* [Stated goal]:
From the listing below, copy every line with the word "Diagonal".

━━━━━━━━

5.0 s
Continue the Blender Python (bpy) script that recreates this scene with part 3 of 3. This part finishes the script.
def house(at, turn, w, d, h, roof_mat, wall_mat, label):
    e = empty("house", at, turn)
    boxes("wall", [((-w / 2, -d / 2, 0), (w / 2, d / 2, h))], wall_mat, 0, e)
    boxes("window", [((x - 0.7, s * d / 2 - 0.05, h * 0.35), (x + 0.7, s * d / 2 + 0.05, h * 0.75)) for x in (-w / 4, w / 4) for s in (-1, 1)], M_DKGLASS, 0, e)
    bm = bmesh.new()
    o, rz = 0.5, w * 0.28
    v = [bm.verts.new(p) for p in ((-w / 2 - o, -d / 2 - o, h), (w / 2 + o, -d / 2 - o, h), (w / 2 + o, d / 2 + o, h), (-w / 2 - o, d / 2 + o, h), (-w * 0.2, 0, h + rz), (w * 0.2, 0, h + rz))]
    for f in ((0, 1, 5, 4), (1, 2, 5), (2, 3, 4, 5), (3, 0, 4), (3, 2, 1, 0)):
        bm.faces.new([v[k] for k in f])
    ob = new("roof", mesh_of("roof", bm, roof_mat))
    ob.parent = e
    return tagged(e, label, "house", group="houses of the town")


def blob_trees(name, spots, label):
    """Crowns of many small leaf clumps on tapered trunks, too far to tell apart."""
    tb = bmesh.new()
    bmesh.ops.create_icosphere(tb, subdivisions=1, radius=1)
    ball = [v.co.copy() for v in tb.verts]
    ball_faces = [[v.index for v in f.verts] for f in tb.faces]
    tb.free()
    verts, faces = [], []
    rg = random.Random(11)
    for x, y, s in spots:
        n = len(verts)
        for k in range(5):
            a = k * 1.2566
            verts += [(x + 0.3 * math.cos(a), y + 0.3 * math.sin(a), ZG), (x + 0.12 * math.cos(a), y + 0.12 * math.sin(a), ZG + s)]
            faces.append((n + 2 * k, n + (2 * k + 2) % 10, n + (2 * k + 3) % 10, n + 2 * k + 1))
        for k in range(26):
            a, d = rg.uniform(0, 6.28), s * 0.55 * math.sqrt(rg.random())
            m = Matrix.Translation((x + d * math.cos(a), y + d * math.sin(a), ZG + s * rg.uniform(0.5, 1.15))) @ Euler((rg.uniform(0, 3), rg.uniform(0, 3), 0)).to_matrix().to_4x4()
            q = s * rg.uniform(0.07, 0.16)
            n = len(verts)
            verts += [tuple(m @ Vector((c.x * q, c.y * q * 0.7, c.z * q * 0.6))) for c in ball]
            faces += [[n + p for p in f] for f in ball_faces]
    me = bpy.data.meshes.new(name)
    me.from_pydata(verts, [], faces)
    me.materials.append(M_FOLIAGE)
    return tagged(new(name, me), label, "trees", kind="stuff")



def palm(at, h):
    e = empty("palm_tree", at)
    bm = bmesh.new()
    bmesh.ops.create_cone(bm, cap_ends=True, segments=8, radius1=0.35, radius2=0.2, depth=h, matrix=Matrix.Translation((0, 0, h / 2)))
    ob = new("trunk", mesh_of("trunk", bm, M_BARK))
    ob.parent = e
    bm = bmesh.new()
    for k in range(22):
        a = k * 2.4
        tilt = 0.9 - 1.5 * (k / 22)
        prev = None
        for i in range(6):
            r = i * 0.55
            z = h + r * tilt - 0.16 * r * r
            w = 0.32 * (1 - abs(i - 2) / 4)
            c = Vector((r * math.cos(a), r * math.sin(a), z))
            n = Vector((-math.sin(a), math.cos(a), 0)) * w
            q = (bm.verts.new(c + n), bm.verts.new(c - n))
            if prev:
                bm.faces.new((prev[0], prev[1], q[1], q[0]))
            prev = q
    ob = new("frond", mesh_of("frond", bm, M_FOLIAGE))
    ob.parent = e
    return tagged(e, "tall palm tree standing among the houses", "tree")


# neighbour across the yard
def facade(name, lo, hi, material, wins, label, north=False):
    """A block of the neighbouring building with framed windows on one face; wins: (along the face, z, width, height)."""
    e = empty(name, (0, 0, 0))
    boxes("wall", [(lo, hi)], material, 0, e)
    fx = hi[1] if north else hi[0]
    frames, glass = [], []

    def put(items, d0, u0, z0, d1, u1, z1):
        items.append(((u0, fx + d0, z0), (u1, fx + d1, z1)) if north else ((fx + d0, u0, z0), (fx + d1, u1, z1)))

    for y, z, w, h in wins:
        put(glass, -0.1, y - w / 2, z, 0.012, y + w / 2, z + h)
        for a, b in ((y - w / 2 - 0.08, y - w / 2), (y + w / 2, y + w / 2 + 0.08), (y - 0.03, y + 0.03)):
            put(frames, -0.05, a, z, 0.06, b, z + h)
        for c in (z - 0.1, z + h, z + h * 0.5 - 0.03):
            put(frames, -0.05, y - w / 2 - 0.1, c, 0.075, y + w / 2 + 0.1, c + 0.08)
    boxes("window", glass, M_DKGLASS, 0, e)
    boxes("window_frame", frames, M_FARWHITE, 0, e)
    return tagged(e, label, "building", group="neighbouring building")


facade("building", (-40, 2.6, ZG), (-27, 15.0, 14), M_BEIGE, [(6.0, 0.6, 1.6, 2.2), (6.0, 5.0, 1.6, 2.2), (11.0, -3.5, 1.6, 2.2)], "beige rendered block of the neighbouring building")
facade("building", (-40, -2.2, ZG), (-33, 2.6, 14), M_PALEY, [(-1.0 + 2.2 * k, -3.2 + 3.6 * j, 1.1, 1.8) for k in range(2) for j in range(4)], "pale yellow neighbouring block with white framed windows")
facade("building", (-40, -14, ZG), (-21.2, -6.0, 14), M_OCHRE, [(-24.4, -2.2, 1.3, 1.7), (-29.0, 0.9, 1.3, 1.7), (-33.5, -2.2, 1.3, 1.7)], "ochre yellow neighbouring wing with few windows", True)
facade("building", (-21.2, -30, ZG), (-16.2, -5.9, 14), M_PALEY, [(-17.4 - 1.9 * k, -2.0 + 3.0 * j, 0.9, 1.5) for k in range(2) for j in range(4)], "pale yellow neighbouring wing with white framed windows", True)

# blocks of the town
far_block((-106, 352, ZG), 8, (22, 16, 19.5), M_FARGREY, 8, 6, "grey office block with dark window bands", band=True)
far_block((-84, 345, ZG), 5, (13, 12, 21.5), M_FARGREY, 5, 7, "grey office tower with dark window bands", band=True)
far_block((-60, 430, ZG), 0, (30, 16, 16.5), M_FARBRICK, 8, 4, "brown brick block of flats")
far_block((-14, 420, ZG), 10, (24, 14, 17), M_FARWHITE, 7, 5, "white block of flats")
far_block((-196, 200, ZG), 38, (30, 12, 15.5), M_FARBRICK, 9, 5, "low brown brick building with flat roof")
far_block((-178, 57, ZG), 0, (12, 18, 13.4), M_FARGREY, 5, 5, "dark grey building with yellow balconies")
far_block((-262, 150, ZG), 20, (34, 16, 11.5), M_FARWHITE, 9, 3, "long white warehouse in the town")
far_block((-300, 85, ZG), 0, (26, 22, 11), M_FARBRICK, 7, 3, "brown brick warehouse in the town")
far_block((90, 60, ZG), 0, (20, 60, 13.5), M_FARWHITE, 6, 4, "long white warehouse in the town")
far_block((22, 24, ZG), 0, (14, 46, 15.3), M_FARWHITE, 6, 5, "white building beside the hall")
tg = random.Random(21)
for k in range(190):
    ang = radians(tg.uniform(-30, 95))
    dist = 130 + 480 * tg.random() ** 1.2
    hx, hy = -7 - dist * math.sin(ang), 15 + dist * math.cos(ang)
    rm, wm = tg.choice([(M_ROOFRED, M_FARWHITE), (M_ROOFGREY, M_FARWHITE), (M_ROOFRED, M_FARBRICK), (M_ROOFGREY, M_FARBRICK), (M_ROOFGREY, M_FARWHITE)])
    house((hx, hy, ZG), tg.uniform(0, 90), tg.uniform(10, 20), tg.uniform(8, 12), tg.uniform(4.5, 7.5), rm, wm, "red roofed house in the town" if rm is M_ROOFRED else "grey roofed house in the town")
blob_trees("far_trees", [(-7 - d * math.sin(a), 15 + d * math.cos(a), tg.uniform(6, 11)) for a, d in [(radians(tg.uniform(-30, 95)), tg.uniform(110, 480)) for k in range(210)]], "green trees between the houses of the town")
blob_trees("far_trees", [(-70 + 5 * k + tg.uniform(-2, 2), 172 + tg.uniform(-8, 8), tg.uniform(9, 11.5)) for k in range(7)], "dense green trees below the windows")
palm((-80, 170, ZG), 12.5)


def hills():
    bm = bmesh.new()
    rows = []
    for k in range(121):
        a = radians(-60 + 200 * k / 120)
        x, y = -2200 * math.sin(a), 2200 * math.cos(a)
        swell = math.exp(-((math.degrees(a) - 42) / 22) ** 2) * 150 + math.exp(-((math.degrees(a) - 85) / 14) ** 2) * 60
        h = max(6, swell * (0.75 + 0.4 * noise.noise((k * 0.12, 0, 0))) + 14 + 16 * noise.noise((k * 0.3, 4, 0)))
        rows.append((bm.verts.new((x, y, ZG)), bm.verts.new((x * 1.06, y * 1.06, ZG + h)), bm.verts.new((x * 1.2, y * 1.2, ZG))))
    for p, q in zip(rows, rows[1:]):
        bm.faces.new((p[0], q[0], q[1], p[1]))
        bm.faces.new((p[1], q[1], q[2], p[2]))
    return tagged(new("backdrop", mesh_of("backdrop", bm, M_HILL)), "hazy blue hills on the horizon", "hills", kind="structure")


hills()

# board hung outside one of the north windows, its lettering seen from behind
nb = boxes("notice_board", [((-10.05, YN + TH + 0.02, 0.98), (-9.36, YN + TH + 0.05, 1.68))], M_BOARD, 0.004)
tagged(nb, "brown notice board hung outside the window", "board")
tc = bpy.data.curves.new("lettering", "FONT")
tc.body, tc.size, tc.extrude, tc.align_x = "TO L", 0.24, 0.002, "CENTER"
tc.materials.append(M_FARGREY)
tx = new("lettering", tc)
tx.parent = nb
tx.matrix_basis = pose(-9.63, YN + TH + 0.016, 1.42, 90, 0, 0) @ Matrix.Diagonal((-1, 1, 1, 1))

━━━━━━━━

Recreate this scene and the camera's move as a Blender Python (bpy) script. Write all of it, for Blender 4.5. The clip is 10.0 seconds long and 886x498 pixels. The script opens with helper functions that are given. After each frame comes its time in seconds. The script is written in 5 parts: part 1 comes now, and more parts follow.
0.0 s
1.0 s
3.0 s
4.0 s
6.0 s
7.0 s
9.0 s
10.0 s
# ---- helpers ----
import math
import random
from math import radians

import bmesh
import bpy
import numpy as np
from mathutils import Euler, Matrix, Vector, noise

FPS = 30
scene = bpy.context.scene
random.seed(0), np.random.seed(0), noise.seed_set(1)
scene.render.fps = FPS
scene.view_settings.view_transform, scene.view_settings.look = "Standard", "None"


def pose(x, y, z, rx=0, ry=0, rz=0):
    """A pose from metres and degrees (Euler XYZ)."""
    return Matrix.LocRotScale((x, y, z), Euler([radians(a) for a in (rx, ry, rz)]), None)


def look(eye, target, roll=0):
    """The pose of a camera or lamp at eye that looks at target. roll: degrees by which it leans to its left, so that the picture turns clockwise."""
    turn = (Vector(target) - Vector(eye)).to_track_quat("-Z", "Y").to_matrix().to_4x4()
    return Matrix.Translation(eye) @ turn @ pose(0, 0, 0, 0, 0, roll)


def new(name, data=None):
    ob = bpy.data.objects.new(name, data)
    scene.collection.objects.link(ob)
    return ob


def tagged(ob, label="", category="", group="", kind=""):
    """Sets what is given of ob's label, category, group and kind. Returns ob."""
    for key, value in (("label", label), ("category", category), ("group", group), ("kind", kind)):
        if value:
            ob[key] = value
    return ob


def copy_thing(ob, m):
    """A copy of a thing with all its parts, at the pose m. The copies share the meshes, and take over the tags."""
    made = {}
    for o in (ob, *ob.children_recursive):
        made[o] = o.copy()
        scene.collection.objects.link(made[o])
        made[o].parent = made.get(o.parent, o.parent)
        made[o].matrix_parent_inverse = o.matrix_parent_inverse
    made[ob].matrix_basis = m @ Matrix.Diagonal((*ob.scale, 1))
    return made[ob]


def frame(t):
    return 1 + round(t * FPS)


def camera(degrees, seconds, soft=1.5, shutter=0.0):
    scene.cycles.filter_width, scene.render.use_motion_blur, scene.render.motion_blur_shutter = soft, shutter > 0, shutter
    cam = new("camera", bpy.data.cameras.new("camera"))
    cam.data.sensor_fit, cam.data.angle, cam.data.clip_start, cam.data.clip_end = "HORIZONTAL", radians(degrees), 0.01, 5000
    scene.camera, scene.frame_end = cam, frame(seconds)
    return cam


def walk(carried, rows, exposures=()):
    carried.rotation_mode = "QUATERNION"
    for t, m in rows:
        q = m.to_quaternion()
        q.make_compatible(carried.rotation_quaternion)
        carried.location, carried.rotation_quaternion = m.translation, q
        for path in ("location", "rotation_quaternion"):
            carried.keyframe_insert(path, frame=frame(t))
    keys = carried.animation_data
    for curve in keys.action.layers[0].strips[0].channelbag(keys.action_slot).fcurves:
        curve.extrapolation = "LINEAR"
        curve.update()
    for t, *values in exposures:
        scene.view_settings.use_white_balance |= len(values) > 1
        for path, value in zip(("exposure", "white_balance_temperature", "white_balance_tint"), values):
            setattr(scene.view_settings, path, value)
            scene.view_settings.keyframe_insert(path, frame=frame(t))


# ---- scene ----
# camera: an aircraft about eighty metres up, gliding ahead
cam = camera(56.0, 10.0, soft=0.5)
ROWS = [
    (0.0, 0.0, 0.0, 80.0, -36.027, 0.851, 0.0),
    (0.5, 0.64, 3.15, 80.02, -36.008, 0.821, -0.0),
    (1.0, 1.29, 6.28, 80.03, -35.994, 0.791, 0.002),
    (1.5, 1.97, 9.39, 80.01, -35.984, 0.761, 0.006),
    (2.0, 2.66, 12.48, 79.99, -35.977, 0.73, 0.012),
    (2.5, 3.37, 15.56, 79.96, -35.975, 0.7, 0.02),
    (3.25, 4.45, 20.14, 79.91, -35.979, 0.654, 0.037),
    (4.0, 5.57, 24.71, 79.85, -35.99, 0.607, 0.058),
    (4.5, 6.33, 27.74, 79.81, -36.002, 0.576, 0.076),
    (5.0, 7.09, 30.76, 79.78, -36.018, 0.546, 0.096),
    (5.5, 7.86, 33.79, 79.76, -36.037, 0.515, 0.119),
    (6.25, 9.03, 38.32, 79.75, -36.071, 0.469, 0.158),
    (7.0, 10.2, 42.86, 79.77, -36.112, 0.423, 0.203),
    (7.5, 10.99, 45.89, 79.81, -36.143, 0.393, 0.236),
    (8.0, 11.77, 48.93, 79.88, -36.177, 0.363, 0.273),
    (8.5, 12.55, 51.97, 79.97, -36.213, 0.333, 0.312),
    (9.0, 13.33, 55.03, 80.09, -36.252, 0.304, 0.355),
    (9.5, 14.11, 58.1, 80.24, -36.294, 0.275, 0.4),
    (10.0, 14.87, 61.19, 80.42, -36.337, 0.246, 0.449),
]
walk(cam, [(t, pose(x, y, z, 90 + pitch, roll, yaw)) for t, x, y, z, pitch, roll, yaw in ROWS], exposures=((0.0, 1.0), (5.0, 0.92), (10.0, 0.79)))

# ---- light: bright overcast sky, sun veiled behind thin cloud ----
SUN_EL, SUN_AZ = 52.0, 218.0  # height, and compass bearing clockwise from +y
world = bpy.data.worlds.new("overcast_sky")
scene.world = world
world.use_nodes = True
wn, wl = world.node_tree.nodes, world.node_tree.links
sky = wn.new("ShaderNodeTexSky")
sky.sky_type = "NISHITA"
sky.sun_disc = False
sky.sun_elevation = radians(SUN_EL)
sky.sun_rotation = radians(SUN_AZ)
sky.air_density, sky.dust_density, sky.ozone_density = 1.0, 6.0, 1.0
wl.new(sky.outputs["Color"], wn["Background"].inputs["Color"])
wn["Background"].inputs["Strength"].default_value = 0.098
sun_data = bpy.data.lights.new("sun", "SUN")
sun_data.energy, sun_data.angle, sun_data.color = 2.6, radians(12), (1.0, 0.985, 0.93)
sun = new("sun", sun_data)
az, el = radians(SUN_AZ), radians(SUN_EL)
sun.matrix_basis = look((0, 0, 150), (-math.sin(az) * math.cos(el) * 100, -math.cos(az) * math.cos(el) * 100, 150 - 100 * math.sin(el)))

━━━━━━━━

* [Solution]:
tx.matrix_basis = pose(-9.63, YN + TH + 0.016, 1.42, 90, 0, 0) @ Matrix.Diagonal((-1, 1, 1, 1))
    made[ob].matrix_basis = m @ Matrix.Diagonal((*ob.scale, 1))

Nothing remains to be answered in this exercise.